BEIRUT - President Bashar Assad of Syria appeared in public yesterday for the first time since the uprising against his rule began 10 months ago, addressing a rally in Umayyad Square in Damascus. He thanked the crowd for its support and pledged to defeat what he said were conspiracies against his country....

Assad’s speech, his second in two days, appeared intended to convey confidence and project authority, even as protests against him persist in some of the country’s largest cities....

The appearance came on an eventful day in Syria. France 2 Television said that one of its journalists, Gilles Jacquier, 43, was killed by an exploding shell in Homs.

Syrian television and a human rights group based in London said that another Western journalist was wounded there, in what appeared to be an insurgent attack on a crowd of Assad supporters.

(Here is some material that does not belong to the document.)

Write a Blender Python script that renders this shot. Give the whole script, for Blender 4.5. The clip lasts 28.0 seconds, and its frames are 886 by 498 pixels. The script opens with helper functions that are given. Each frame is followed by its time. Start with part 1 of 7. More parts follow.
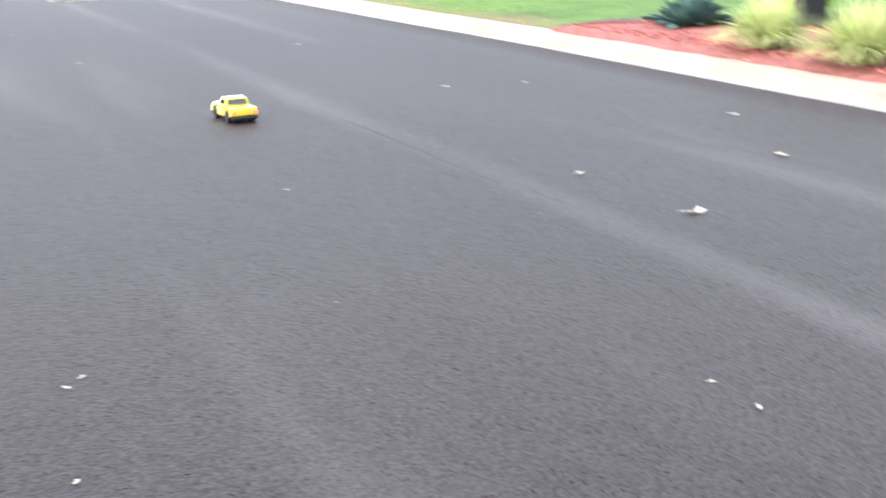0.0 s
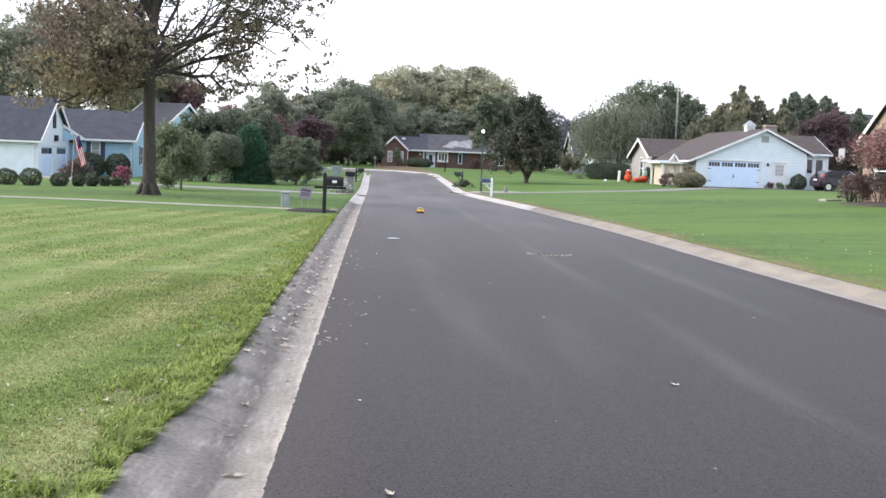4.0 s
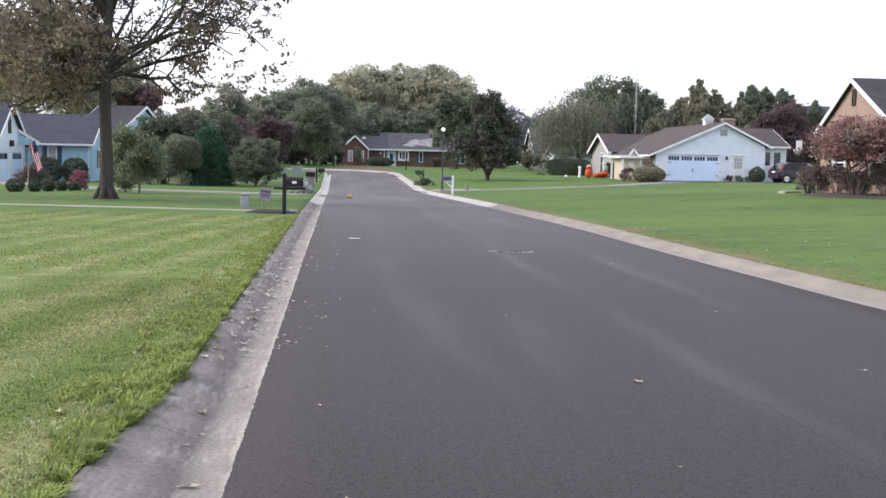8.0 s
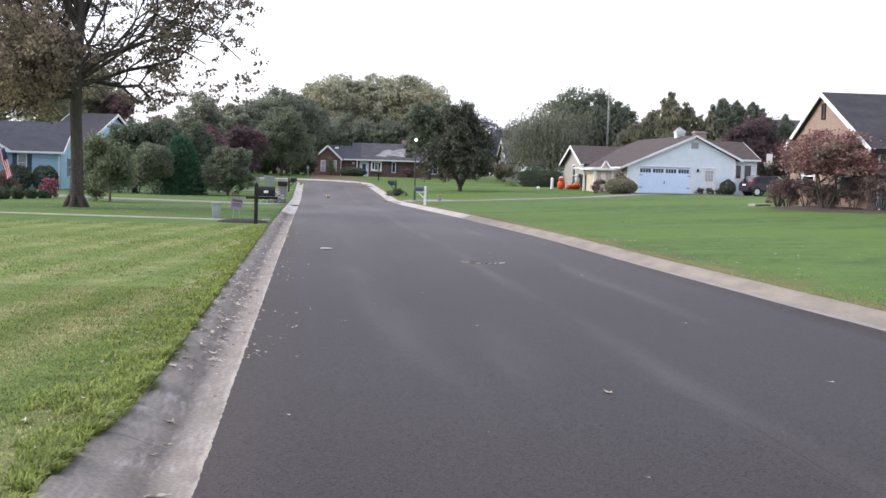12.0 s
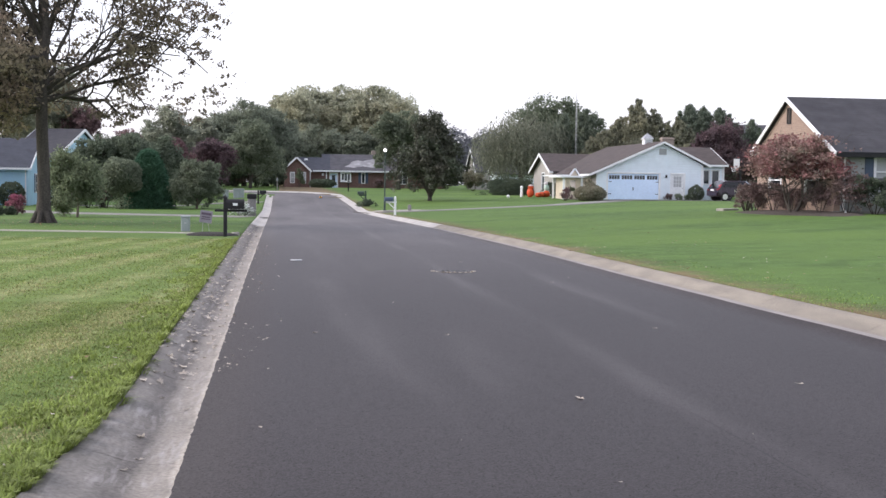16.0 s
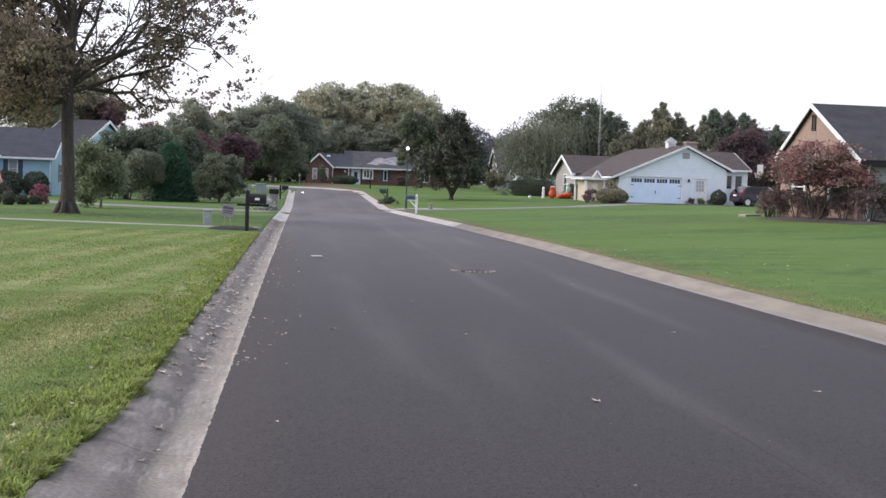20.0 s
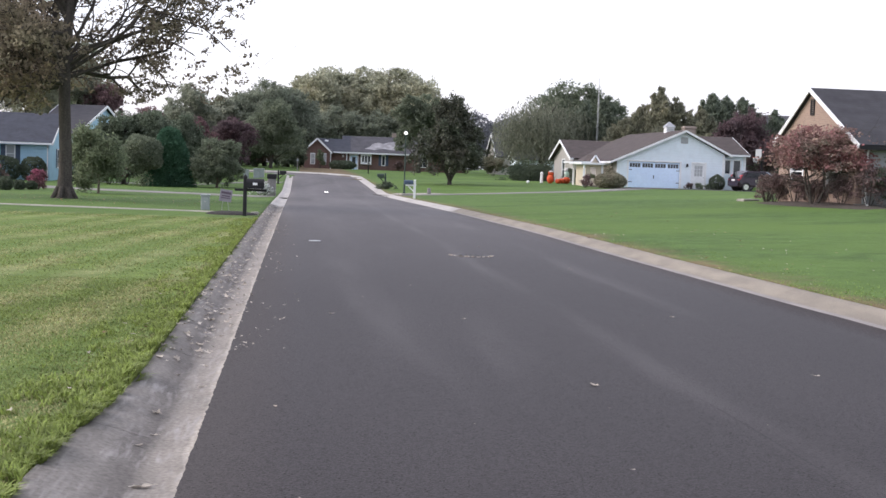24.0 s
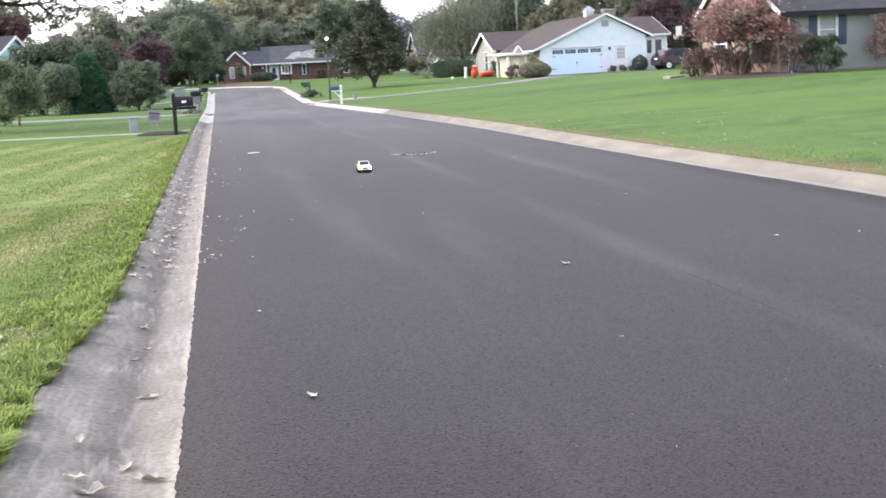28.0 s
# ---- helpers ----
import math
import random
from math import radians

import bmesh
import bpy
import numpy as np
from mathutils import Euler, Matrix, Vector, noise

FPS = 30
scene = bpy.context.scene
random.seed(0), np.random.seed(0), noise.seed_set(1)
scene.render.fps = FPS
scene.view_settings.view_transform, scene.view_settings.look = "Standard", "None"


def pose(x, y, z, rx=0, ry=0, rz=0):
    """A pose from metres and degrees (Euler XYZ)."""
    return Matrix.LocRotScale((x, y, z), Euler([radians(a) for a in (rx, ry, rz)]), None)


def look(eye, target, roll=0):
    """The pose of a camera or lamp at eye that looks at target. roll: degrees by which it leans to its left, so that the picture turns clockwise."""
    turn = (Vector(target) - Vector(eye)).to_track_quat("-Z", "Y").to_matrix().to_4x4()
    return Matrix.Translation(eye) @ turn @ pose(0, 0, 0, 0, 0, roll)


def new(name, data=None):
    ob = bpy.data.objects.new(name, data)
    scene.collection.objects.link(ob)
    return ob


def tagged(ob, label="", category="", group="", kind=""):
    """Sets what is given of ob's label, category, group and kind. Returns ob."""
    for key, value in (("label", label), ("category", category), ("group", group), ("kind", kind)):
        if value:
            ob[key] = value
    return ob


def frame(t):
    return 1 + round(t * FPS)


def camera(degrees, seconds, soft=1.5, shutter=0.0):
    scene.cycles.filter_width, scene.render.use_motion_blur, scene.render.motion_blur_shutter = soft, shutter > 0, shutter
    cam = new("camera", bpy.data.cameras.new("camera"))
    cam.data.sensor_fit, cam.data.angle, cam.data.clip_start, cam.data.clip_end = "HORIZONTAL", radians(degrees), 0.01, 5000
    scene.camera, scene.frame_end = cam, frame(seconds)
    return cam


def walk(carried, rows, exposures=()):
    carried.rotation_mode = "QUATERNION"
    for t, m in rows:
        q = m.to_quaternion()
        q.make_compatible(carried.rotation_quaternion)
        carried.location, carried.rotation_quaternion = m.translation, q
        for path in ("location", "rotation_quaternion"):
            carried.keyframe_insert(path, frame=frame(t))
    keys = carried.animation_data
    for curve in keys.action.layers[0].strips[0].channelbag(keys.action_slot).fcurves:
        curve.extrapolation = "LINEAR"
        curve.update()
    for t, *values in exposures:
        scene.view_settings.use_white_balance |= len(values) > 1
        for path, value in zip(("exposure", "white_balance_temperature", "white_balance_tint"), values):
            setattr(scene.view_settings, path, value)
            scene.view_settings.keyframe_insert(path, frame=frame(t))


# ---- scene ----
from math import cos, sin, pi

# camera: seconds, place, then yaw (to the left), pitch (up) and roll in degrees
PATH = [
    (0, -0.079, 0.196, 1.485, -24.93, -15.65, -0.77),
    (0.3, -0.018, 0.097, 1.524, -16.46, -13.80, 2.46),
    (0.6, 0.052, 0.008, 1.547, -12.32, -13.22, 2.60),
    (1, 0.063, -0.036, 1.564, -8.24, -12.24, 1.44),
    (1.5, 0.038, -0.039, 1.554, -6.90, -10.74, 2.15),
    (2, 0.002, -0.062, 1.596, -5.02, -9.22, 2.32),
    (2.5, -0.010, -0.066, 1.607, -4.88, -7.34, 0.80),
    (3, -0.024, -0.046, 1.641, -3.36, -5.36, 0.98),
    (3.5, -0.053, -0.118, 1.649, -3.09, -4.05, 2.30),
    (5.5, -0.013, -0.025, 1.636, -4.57, -4.08, 1.04),
    (6, 0.001, 0.029, 1.632, -5.32, -4.22, 1.17),
    (6.5, 0.004, 0.033, 1.634, -5.80, -4.41, 1.44),
    (7, -0.011, 0.012, 1.646, -5.96, -4.29, 1.94),
    (7.5, -0.018, -0.001, 1.642, -5.48, -4.22, 2.06),
    (8, -0.015, 0.006, 1.652, -5.04, -4.07, 1.23),
    (8.5, -0.016, 0.003, 1.653, -5.03, -3.81, 1.38),
    (9, -0.014, -0.004, 1.645, -5.47, -4.10, 1.16),
    (9.5, -0.009, -0.003, 1.652, -5.91, -4.02, 1.29),
    (10, -0.018, -0.015, 1.656, -6.07, -3.82, 1.28),
    (10.5, -0.006, 0.002, 1.650, -6.14, -3.68, 0.99),
    (11, -0.016, -0.051, 1.663, -6.24, -3.62, 1.32),
    (11.5, -0.002, 0.011, 1.647, -6.25, -3.50, 1.60),
    (13.5, -0.016, -0.041, 1.651, -6.62, -3.76, 1.72),
    (14, -0.019, -0.053, 1.654, -6.77, -3.76, 1.72),
    (14.5, -0.009, -0.014, 1.653, -6.99, -3.72, 1.59),
    (15, -0.004, -0.021, 1.649, -7.20, -3.58, 1.53),
    (15.5, -0.004, -0.024, 1.654, -7.40, -3.37, 1.18),
    (16, 0.007, -0.006, 1.643, -7.69, -3.05, 0.75),
    (16.5, 0.010, -0.003, 1.654, -8.00, -2.83, 1.07),
    (17, -0.007, 0.015, 1.641, -7.63, -2.64, 1.40),
    (17.5, -0.009, -0.003, 1.654, -6.77, -2.44, 1.40),
    (18, -0.001, 0.027, 1.642, -6.22, -2.33, 1.60),
    (18.5, -0.007, -0.029, 1.644, -6.06, -2.45, 1.58),
    (19, -0.002, -0.011, 1.650, -5.95, -2.54, 2.07),
    (19.5, 0.007, -0.007, 1.642, -6.36, -2.77, 1.98),
    (20, 0.007, -0.030, 1.646, -6.73, -3.12, 2.02),
    (20.5, 0.017, -0.028, 1.647, -6.96, -3.40, 2.07),
    (21, 0.012, -0.018, 1.646, -7.15, -3.57, 1.85),
    (21.5, 0.012, -0.009, 1.646, -7.19, -3.48, 1.96),
    (23.5, 0.010, -0.008, 1.644, -6.85, -3.68, 1.94),
    (24, 0.011, -0.003, 1.639, -6.84, -3.82, 1.99),
    (24.5, 0.003, -0.017, 1.643, -6.81, -3.99, 2.30),
    (25, -0.008, 0.002, 1.642, -6.85, -4.10, 2.76),
    (25.5, -0.024, 0.035, 1.626, -7.14, -4.59, 2.84),
    (26, -0.074, 0.059, 1.630, -7.87, -5.33, 2.80),
    (26.5, -0.095, 0.038, 1.622, -8.51, -5.93, 2.37),
    (27, -0.112, 0.004, 1.599, -8.47, -6.67, 1.74),
    (27.2, -0.148, -0.033, 1.593, -8.62, -7.00, 2.31),
    (27.6, -0.187, -0.078, 1.597, -8.69, -7.90, 1.45),
    (28, -0.277, -0.066, 1.574, -10.03, -8.45, -2.80),
]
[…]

And one of the 165 observers sent to Syria by the Arab League to check compliance with the government’s promise to end the violence resigned yesterday, calling the mission’s work a farce.

Assad appeared at the Damascus rally unexpectedly, wearing a jacket but no tie.

His British-educated wife, Asma, and their two children were also present; images broadcast on Addounia TV, a Syrian channel that is close to the government, showed Asma Assad in a black hat, with the children standing in front of her, smiling as her husband spoke to the surging, ecstatic crowd.

Bashar Assad’s televised speech of nearly two hours Tuesday was his first public address since June; that he followed it with a public appearance the next day seemed to indicate an effort to counter his government’s image of isolation.

The observer who resigned yesterday, Anwar Abdel Malik, said he left because he felt that the mission was serving the interests of the government rather than trying to end the crackdown on protesters.